WORK TO COMPLETE :: Could you write out every record below exactly, leaving out any pictures?

GIVEN RECORDS ::
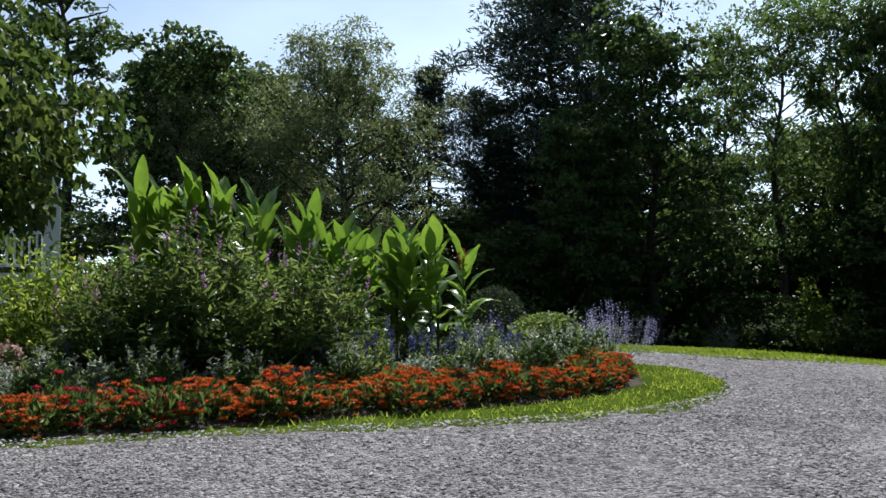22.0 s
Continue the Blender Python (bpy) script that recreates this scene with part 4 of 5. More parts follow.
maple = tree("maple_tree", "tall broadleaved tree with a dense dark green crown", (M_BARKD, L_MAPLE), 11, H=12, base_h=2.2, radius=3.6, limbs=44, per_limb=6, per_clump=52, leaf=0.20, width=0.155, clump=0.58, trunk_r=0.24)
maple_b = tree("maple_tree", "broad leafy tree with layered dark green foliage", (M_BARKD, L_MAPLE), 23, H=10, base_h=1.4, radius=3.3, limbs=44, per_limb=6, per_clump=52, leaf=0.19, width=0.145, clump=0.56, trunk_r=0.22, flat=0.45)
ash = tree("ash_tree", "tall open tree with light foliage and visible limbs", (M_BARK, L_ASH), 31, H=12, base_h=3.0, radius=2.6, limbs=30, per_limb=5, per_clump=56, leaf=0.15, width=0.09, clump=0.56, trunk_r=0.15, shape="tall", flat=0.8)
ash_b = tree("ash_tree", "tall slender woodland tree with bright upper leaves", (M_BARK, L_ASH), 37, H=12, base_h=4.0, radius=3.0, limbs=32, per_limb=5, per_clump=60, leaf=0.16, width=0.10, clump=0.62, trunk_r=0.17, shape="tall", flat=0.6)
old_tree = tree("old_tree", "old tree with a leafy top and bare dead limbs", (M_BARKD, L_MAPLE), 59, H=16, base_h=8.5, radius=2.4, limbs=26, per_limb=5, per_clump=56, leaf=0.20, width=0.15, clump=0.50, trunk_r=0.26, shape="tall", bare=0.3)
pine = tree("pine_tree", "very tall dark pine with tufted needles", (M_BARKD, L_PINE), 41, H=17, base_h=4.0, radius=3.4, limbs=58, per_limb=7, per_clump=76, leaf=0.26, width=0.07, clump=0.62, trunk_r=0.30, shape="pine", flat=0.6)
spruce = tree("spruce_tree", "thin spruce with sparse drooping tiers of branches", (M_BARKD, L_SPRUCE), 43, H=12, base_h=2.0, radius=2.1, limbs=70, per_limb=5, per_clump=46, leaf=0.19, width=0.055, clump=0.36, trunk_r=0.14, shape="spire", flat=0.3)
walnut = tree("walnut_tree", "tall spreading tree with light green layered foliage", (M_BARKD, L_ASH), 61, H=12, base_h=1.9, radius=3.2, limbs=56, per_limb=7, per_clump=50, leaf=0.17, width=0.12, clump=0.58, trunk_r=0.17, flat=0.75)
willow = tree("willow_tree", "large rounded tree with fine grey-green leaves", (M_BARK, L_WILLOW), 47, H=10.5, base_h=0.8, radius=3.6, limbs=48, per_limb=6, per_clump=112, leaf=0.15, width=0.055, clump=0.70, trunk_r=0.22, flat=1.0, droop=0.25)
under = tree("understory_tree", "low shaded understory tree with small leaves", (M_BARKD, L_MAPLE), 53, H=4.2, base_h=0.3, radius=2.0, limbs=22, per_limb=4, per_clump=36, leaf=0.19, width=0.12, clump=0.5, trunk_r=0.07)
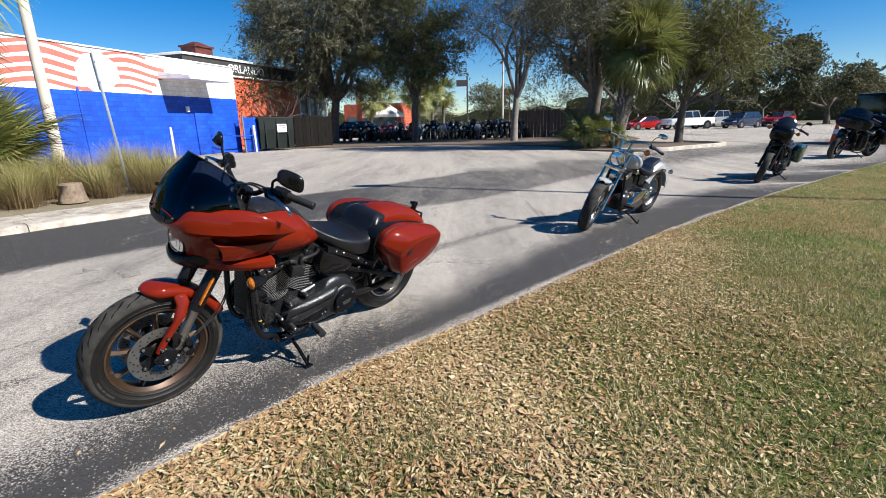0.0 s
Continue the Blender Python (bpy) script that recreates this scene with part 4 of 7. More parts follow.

SOLUTION TO THIS PROBLEM ::
22.0 s
Continue the Blender Python (bpy) script that recreates this scene with part 4 of 5. More parts follow.
maple = tree("maple_tree", "tall broadleaved tree with a dense dark green crown", (M_BARKD, L_MAPLE), 11, H=12, base_h=2.2, radius=3.6, limbs=44, per_limb=6, per_clump=52, leaf=0.20, width=0.155, clump=0.58, trunk_r=0.24)
maple_b = tree("maple_tree", "broad leafy tree with layered dark green foliage", (M_BARKD, L_MAPLE), 23, H=10, base_h=1.4, radius=3.3, limbs=44, per_limb=6, per_clump=52, leaf=0.19, width=0.145, clump=0.56, trunk_r=0.22, flat=0.45)
ash = tree("ash_tree", "tall open tree with light foliage and visible limbs", (M_BARK, L_ASH), 31, H=12, base_h=3.0, radius=2.6, limbs=30, per_limb=5, per_clump=56, leaf=0.15, width=0.09, clump=0.56, trunk_r=0.15, shape="tall", flat=0.8)
ash_b = tree("ash_tree", "tall slender woodland tree with bright upper leaves", (M_BARK, L_ASH), 37, H=12, base_h=4.0, radius=3.0, limbs=32, per_limb=5, per_clump=60, leaf=0.16, width=0.10, clump=0.62, trunk_r=0.17, shape="tall", flat=0.6)
old_tree = tree("old_tree", "old tree with a leafy top and bare dead limbs", (M_BARKD, L_MAPLE), 59, H=16, base_h=8.5, radius=2.4, limbs=26, per_limb=5, per_clump=56, leaf=0.20, width=0.15, clump=0.50, trunk_r=0.26, shape="tall", bare=0.3)
pine = tree("pine_tree", "very tall dark pine with tufted needles", (M_BARKD, L_PINE), 41, H=17, base_h=4.0, radius=3.4, limbs=58, per_limb=7, per_clump=76, leaf=0.26, width=0.07, clump=0.62, trunk_r=0.30, shape="pine", flat=0.6)
spruce = tree("spruce_tree", "thin spruce with sparse drooping tiers of branches", (M_BARKD, L_SPRUCE), 43, H=12, base_h=2.0, radius=2.1, limbs=70, per_limb=5, per_clump=46, leaf=0.19, width=0.055, clump=0.36, trunk_r=0.14, shape="spire", flat=0.3)
walnut = tree("walnut_tree", "tall spreading tree with light green layered foliage", (M_BARKD, L_ASH), 61, H=12, base_h=1.9, radius=3.2, limbs=56, per_limb=7, per_clump=50, leaf=0.17, width=0.12, clump=0.58, trunk_r=0.17, flat=0.75)
willow = tree("willow_tree", "large rounded tree with fine grey-green leaves", (M_BARK, L_WILLOW), 47, H=10.5, base_h=0.8, radius=3.6, limbs=48, per_limb=6, per_clump=112, leaf=0.15, width=0.055, clump=0.70, trunk_r=0.22, flat=1.0, droop=0.25)
under = tree("understory_tree", "low shaded understory tree with small leaves", (M_BARKD, L_MAPLE), 53, H=4.2, base_h=0.3, radius=2.0, limbs=22, per_limb=4, per_clump=36, leaf=0.19, width=0.12, clump=0.5, trunk_r=0.07)
0.0 s
Continue the Blender Python (bpy) script that recreates this scene with part 4 of 7. More parts follow.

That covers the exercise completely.